Human rights group blames EU for migrant deaths in Mediterranean
A migrant prays on a rescue boat in the central Mediterranean Sea, Aug. 6.

As the EU has yet to find a common ground or policy for saving the lives of migrants at sea, a human rights group has accused member states for an increase in the Mediterranean migrant death toll



A human rights organization has blamed the countries of the European Union for the high number of migrant deaths in the Mediterranean so far this summer.

The EU's support for the Libyan Coastguard in preventing departures from the North African coast for Europe and turning boats back to Libya is "contributing to rendering the central Mediterranean route more dangerous for refugees and migrants, and rescue at sea unreliable," according to a report released by the Amnesty International yesterday, as reported by German media service dpa.

"Some deaths at sea along this perilous route are unavoidable, as long as smugglers force people to travel in unseaworthy and overcrowded boats, with no food, water, safety equipment, or sufficient fuel on board," the report said.

"The recent surge in deaths at sea, however, cannot be dismissed as an inescapable misfortune," the rights charity said, singling out the new populist government in Rome for special criticism.

The journey by land through the Sahara and then across the Mediterranean remains the world's deadliest migration route, and as polarizing as ever in European politics.

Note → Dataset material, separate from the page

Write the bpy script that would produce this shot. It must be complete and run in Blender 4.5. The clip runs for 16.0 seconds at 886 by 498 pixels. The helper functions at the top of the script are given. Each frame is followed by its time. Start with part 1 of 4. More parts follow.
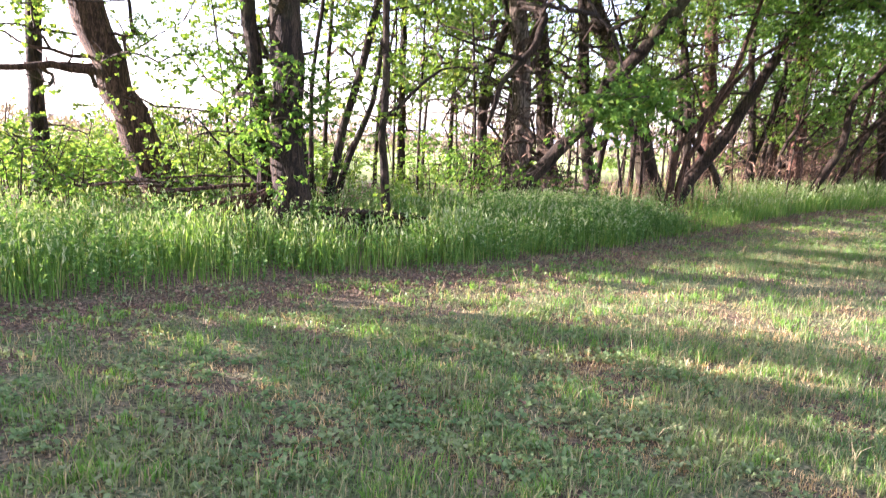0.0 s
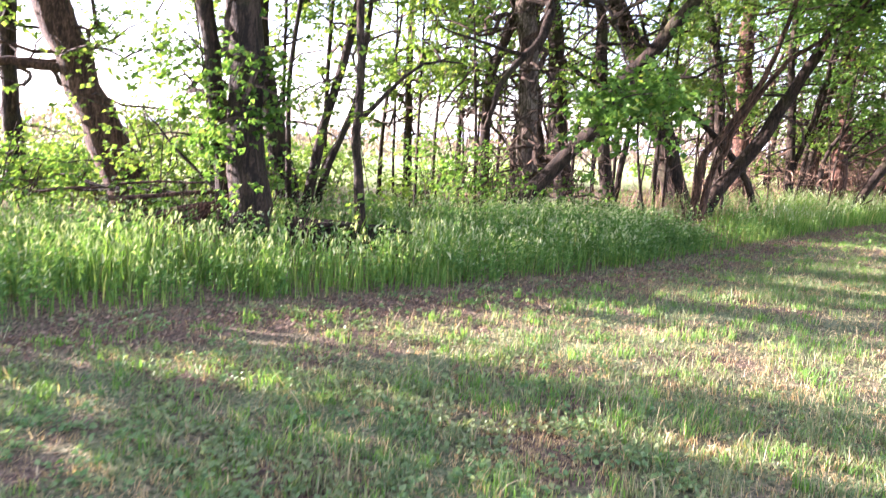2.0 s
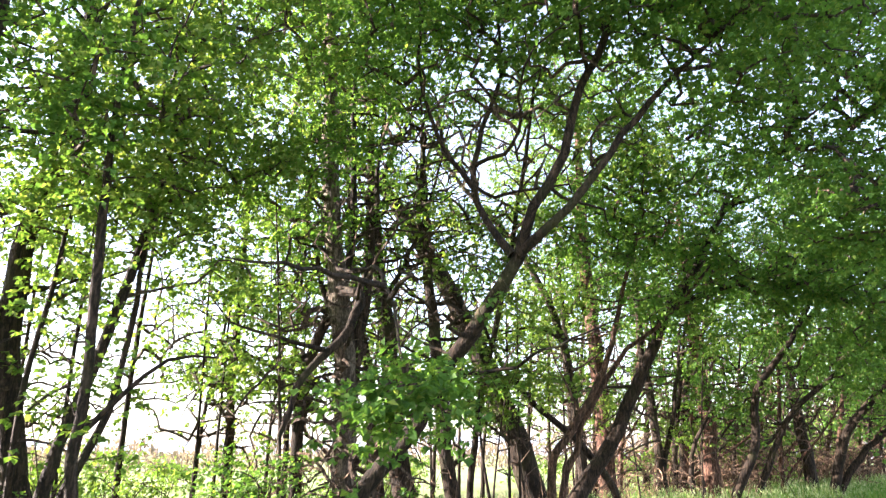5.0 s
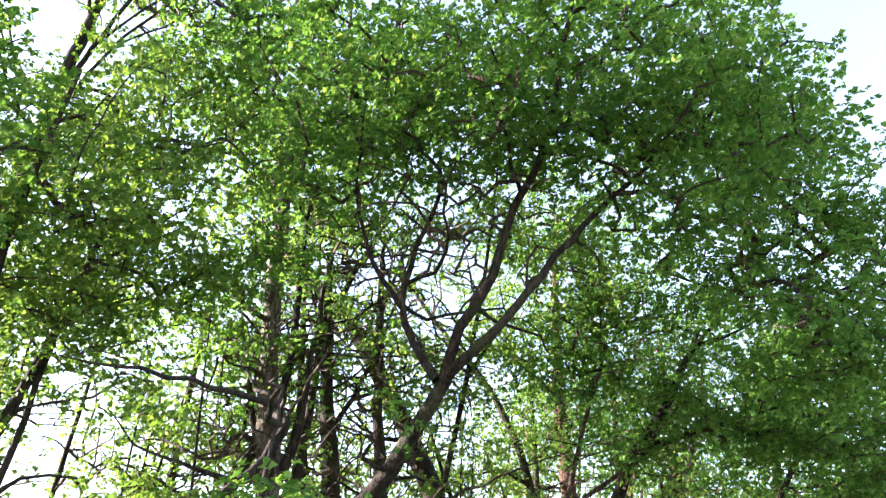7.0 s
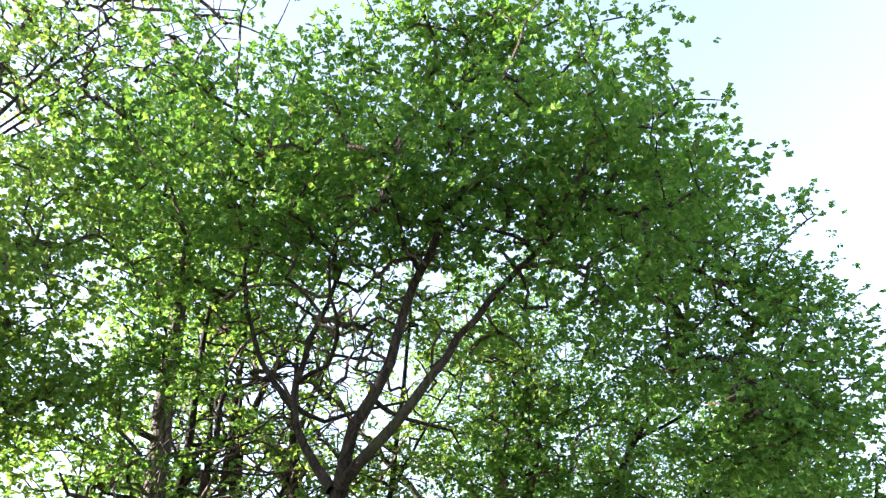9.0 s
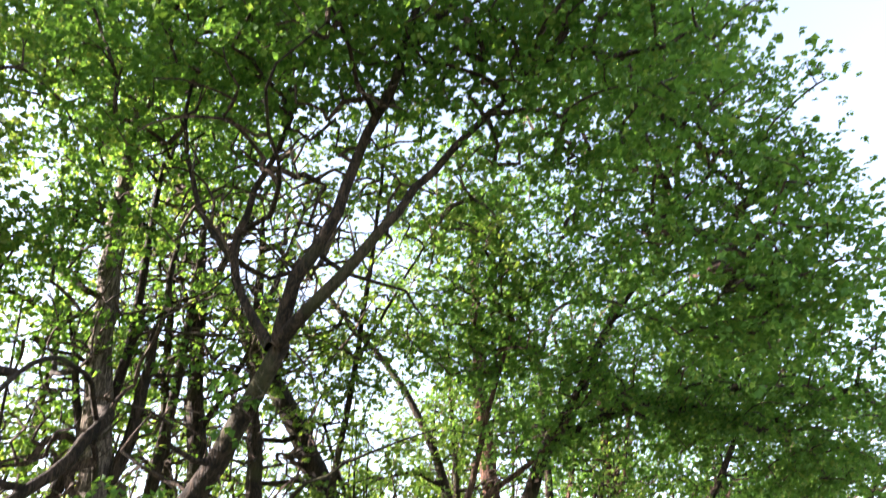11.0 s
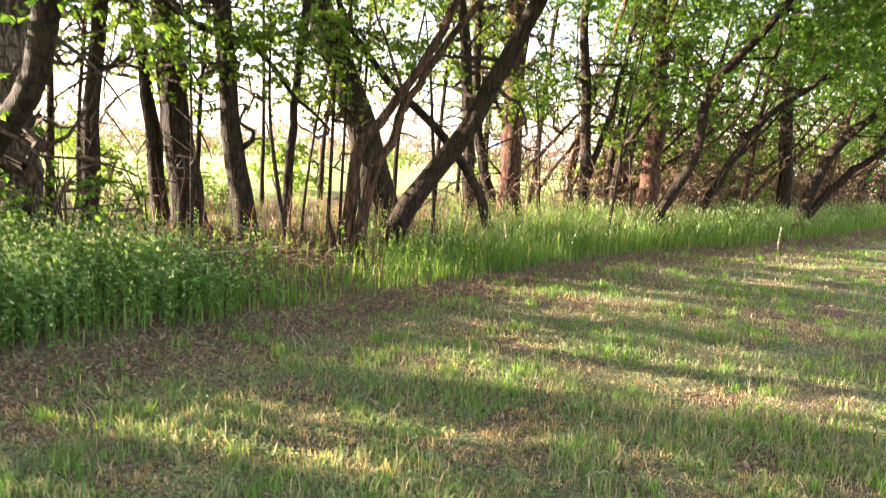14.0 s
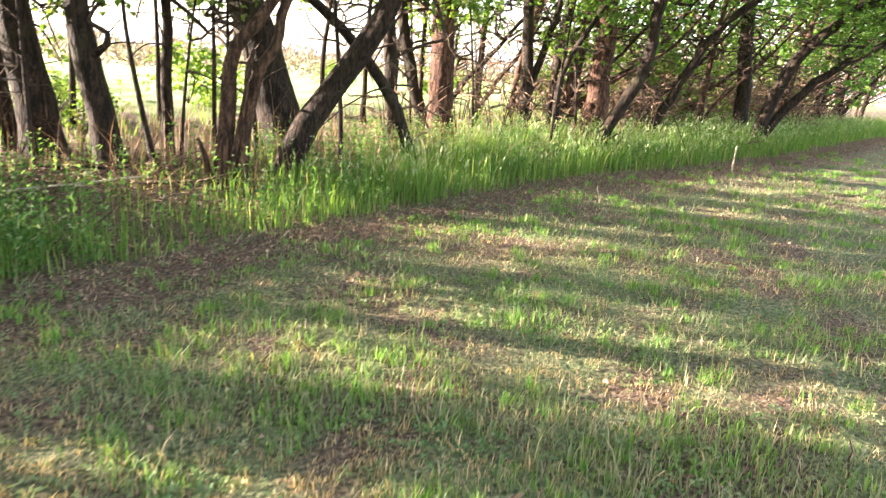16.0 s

Italy's Interior Minister Matteo Salvini, who is also the head of the far-right League and a prominent member of the new Italian government, is leading a high-profile campaign to exclude humanitarian rescue ships from Italian ports. He also argues that European countries should find a way to block the migrants before they leave Africa or send boats with asylum seekers back to the ports where they came from, including to Libya's harbors.

The number of migrants reaching the EU has in fact dropped sharply since the height of the crisis in 2015 when more than a million arrived from the Middle East and Africa, mostly by sea from Turkey to Greece and then overland across the Balkans. That route was largely shut by a 2016 agreement between the EU and Turkey. The other main route, the frequently deadly crossing from North Africa to Italy, remains open, but numbers have declined substantially in the past year as Libyan armed factions have cut down on people smuggling. Still the issue remains sharply divisive across Europe.

While fewer people were managing to reach Europe via the so-called central route to Italy, more were drowning at sea. The U.N.'s International Organization for Migration (IOM) reported a record monthly total of 564 deaths in June and a further 157 in July. Across the whole Mediterranean, 1,514 migrants lost their lives while trying to cross into Europe, the U.N. refugee agency reported. In a statement, the IOM said the arrivals are mainly from Tunisia, Eritrea, Ivory Coast, Mali, Guinea, Pakistan, Iraq and Algeria.